Cloud governance and cost control in a high-variability SaaS environment
Multi-tenant performance stability can be undermined by weak cloud governance just as easily as by poor architecture. Uncontrolled tenant onboarding, inconsistent tagging, overprovisioned clusters, unmanaged data retention, and ad hoc environment creation all increase cost and reduce operational clarity. Governance should define how services are deployed, how capacity is approved, how resilience tiers are assigned, and how exceptions are reviewed.
For logistics SaaS providers, cost governance must be tied to workload behavior. Queue-heavy integration services, storage growth from event retention, and premium tenant isolation can all drive spend quickly if not measured against revenue and service commitments. FinOps practices should therefore be integrated with platform engineering and product operations, not treated as a separate finance exercise.
- Create tenant segmentation policies that define when a customer remains on pooled infrastructure and when they move to isolated compute or data tiers.
- Use chargeback or showback models tied to storage growth, API volume, and premium resilience requirements to improve commercial transparency.
- Set governance thresholds for idle environments, oversized databases, and excessive log retention to reduce silent cloud cost overruns.
- Review resilience architecture quarterly to confirm that multi-region spend aligns with actual business criticality and contractual obligations.
A realistic modernization scenario for logistics SaaS leaders
Consider a logistics SaaS provider serving freight brokers, warehouse operators, and last-mile delivery teams across North America and Europe.
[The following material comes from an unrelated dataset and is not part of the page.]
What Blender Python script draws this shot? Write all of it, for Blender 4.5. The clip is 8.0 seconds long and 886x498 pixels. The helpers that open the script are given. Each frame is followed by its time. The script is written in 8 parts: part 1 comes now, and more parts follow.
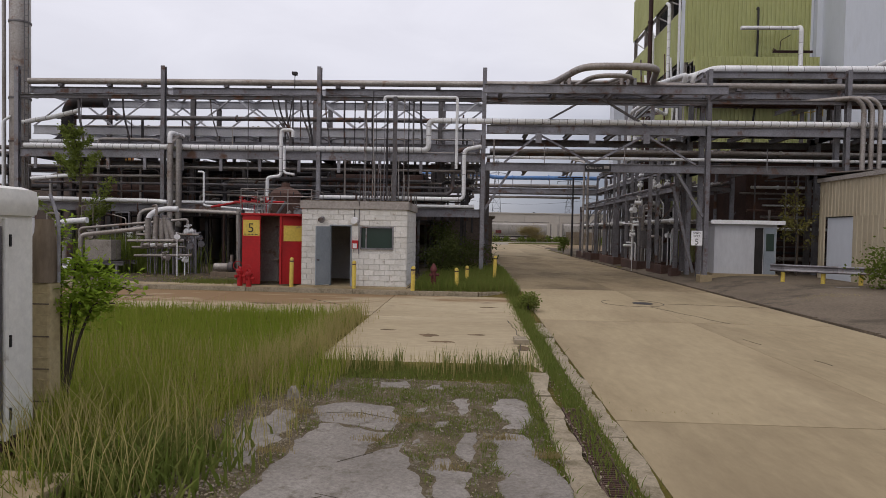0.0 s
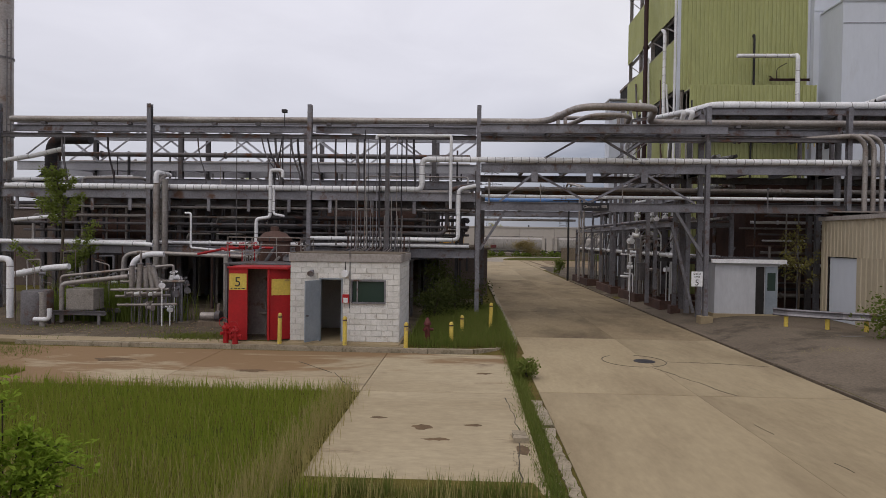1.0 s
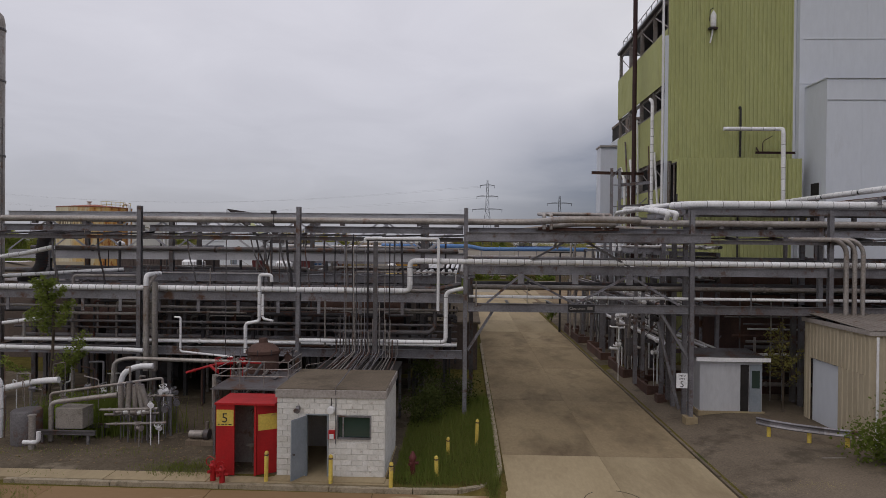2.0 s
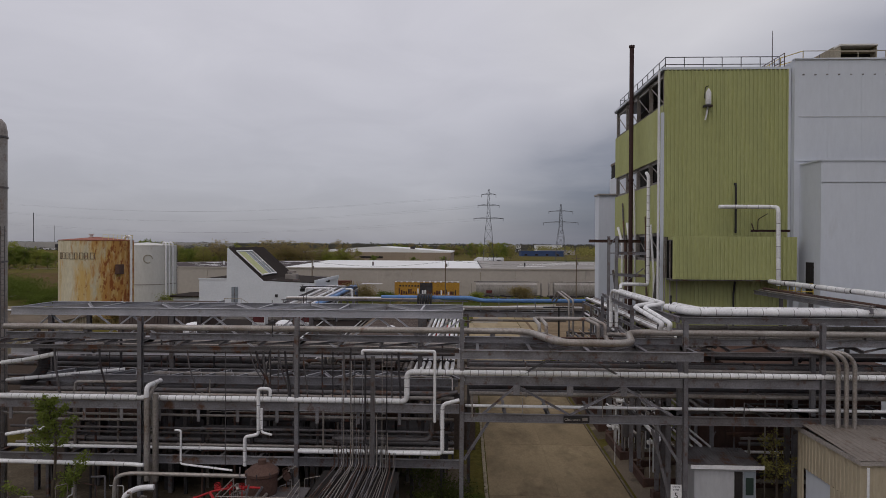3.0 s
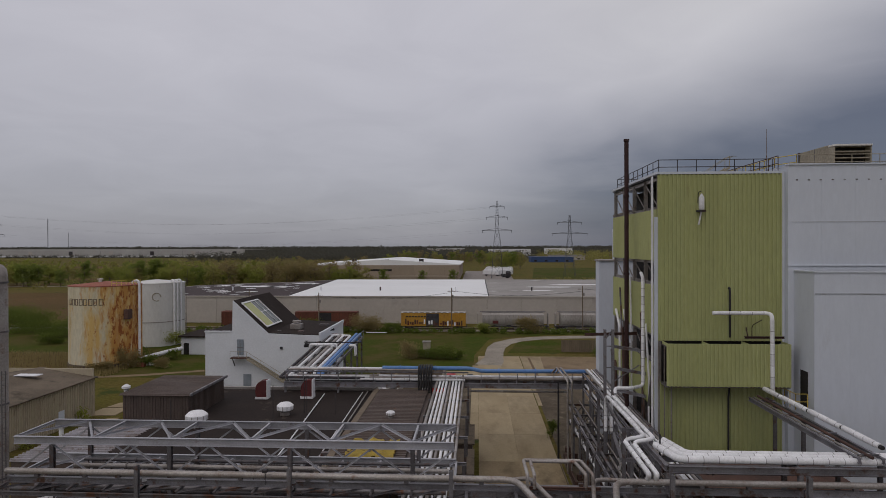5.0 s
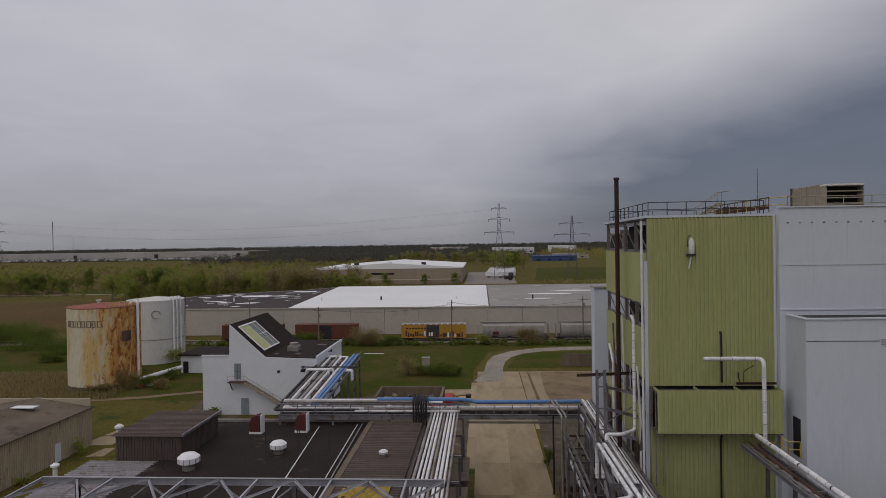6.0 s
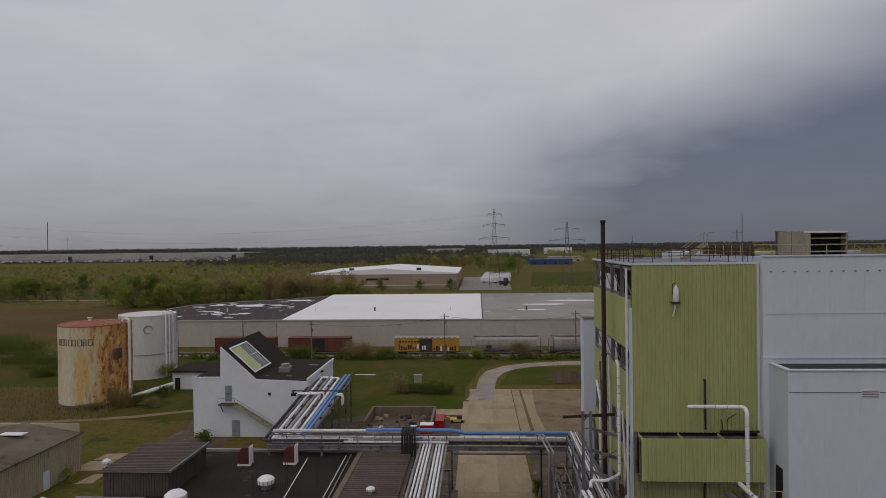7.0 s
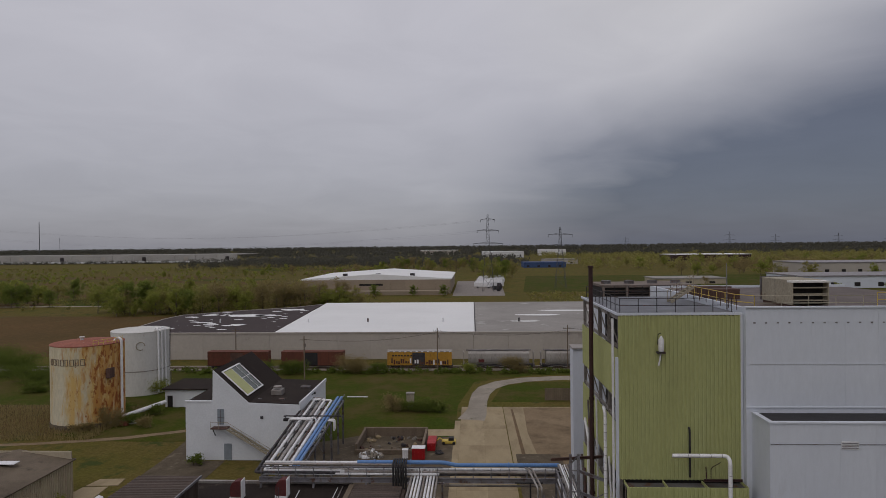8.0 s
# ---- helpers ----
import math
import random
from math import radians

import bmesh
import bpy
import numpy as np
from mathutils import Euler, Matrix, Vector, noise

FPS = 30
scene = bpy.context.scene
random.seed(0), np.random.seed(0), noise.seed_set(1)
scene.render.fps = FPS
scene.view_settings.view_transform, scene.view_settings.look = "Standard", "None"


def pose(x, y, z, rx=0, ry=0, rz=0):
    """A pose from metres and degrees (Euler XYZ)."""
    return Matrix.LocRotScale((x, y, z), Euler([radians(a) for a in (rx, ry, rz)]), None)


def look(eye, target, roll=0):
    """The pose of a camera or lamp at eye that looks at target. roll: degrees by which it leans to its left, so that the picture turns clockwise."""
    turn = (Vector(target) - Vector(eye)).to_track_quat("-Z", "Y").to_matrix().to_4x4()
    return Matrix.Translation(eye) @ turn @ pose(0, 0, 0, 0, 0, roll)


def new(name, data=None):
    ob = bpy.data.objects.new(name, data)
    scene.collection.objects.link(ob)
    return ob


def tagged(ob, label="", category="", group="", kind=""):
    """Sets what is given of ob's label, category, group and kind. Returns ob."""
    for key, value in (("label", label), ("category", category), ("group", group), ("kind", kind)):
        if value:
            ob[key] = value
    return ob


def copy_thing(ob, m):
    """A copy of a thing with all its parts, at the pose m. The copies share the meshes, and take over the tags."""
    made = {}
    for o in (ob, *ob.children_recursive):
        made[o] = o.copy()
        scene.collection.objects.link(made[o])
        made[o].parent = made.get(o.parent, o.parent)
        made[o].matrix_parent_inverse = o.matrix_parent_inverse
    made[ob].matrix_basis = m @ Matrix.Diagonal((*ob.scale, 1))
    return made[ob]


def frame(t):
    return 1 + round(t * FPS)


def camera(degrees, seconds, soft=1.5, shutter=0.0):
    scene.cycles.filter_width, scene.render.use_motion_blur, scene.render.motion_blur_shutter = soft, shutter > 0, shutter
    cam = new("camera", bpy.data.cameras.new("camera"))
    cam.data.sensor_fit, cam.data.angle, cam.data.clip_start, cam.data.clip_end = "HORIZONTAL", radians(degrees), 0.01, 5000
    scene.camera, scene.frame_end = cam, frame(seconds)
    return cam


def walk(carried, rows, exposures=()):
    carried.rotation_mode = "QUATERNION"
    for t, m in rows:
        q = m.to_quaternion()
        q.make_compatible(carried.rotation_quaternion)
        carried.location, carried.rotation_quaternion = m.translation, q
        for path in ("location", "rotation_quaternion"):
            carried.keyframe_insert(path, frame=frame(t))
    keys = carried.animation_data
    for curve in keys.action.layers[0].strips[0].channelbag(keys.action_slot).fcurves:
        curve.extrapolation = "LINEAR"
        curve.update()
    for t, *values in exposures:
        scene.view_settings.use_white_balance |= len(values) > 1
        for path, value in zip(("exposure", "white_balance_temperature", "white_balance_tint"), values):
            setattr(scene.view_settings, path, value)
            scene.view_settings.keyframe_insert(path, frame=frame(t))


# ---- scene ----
cam = camera(71.0, 8.0, soft=0.65)
PATH = [
    (0, (0.398, 0.27, 2.462), (0.301, 2.267, 2.402), 1.1),
    (0.5, (0.228, 0.93, 2.934), (0.14, 2.927, 2.886), 1.1),
    (1, (0.364, 1.118, 4.091), (0.283, 3.116, 4.059), 0.8),
    (1.5, (0.57, 0.989, 6.173), (0.498, 2.988, 6.154), 0.7),
    (3, (1.041, 0.522, 14.58), (0.964, 2.52, 14.568), 0.3),
    (3.5, (1.072, 0.164, 16.642), (0.985, 2.162, 16.636), 0.5),
    (4, (1.258, 0.034, 18.605), (1.161, 2.032, 18.601), 0.5),
    (4.5, (1.632, -0.011, 20.548), (1.53, 1.986, 20.542), 0.3),
    (6, (3.439, 0.631, 26.126), (3.316, 2.627, 26.109), -0.9),
    (6.5, (3.849, 0.635, 27.908), (3.726, 2.631, 27.887), -0.9),
    (7, (4.26, 0.554, 29.542), (4.149, 2.551, 29.527), -0.7),
    (7.5, (4.647, 0.359, 31.384), (4.545, 2.356, 31.369), -0.7),
    (8, (4.68, -0.064, 33.344), (4.588, 1.933, 33.329), -0.6),
]
CLEAR = [
    (0, 0.28), (1.0, 0.2), (1.5, 0.06), (3.0, -0.24), (4.0, -0.37), (4.5, -0.39), (6.0, -0.41), (8.0, -0.44),
]
walk(cam, [(t, look(eye, target, roll)) for t, eye, target, roll in PATH], CLEAR)

# ---- world and light: a bright overcast sky with a dark front moving in ----
world = bpy.data.worlds.new("overcast")
scene.world = world
world.use_nodes = True
wn, wl = world.node_tree.nodes, world.node_tree.links
wn.clear()


def wnode(kind, **values):
    n = wn.new(kind)
    for k, v in values.items():
        n.inputs[k].default_value = v
    return n


w_out, w_bg = wn.new("ShaderNodeOutputWorld"), wn.new("ShaderNodeBackground")
w_sky = wn.new("ShaderNodeTexSky")
w_sky.sky_type, w_sky.sun_disc = "NISHITA", False
w_sky.sun_elevation, w_sky.sun_rotation = radians(55), radians(209)
w_co = wn.new("ShaderNodeTexCoord")
w_sep = wn.new("ShaderNodeSeparateXYZ")
wl.new(w_co.outputs["Generated"], w_sep.inputs[0])


def wmath(op, a, b=None, clamp=False):
    n = wn.new("ShaderNodeMath")
    n.operation, n.use_clamp = op, clamp
    for i, v in enumerate((a, b)):
        if v is None:
            continue
        if isinstance(v, (int, float)):
            n.inputs[i].default_value = v
        else:
            wl.new(v, n.inputs[i])
    return n.outputs[0]


def wramp(src, stops):
    n = wn.new("ShaderNodeValToRGB")
    wl.new(src, n.inputs[0])
    e = n.color_ramp.elements
    while len(e) < len(stops):
        e.new(0.5)
    for el, (p, c) in zip(e, stops):
        el.position, el.color = p, (*c, 1)
    return n.outputs[0]


def wmix(f, a, b, blend="MIX"):
    n = wn.new("ShaderNodeMix")
    n.data_type, n.blend_type = "RGBA", blend
    for s, v in ((n.inputs[0], f), (n.inputs[6], a), (n.inputs[7], b)):
        if isinstance(v, (int, float)):
            s.default_value = v
        elif isinstance(v, tuple):
            s.default_value = (*v, 1)
        else:
            wl.new(v, s)
    return n.outputs[2]


# the cloud sheet lies on a plane overhead: direction / (height + a little)
w_h = wmath("ADD", wmath("MAXIMUM", w_sep.outputs[2], 0.0), 0.16)
w_cx, w_cy = wmath("DIVIDE", w_sep.outputs[0], w_h), wmath("DIVIDE", w_sep.outputs[1], w_h)
w_cloud = wn.new("ShaderNodeCombineXYZ")
wl.new(w_cx, w_cloud.inputs[0])
wl.new(w_cy, w_cloud.inputs[1])
w_n1 = wnode("ShaderNodeTexNoise", Scale=0.55, Detail=4.0, Roughness=0.5, Distortion=0.4)
w_n2 = wnode("ShaderNodeTexNoise", Scale=1.7, Detail=6.0, Roughness=0.55, Distortion=0.5)
for n in (w_n1, w_n2):
    wl.new(w_cloud.outputs[0], n.inputs["Vector"])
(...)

The platform runs on a shared Kubernetes environment with a single primary database cluster, centralized background workers, and limited tenant-level telemetry. During seasonal peaks, large customer imports delay dispatch updates for smaller tenants, reporting queries slow transactional workflows, and release windows become increasingly risky.
A modernization program would not begin with a full rebuild. A more practical path would introduce tenant-aware API throttling, queue isolation for batch workloads, read replicas for reporting, and service-level dashboards segmented by tenant cohort. Next, the provider could move high-volume customers into dedicated worker pools, implement canary deployments, and establish policy-as-code controls for backup, encryption, and network segmentation.
Over time, the platform could evolve toward a cell-based architecture with regional deployment options, stronger disaster recovery automation, and a shared control plane for governance and observability. The result is not just better uptime. It is a more commercially flexible SaaS operating model that supports premium service tiers, faster onboarding, lower incident impact, and more predictable infrastructure economics.
Executive recommendations for sustainable multi-tenant performance stability
Enterprise leaders should treat logistics SaaS stability as an operating model design challenge. The most durable results come from aligning architecture, DevOps workflows, cloud governance, resilience engineering, and cost management around tenant behavior. If those disciplines remain disconnected, performance issues will continue to reappear under growth.
SysGenPro recommends prioritizing four decisions: define tenant segmentation rules, establish a platform engineering baseline, instrument tenant-level observability, and map resilience tiers to business-critical services. These actions create the foundation for scalable deployment architecture and operational continuity without forcing unnecessary platform duplication.
For logistics SaaS providers, the goal is not maximum complexity. It is controlled scalability. A well-governed enterprise cloud operating model should make performance more predictable as the customer base grows, not less. That is the difference between a cloud-hosted application and a resilient enterprise SaaS platform.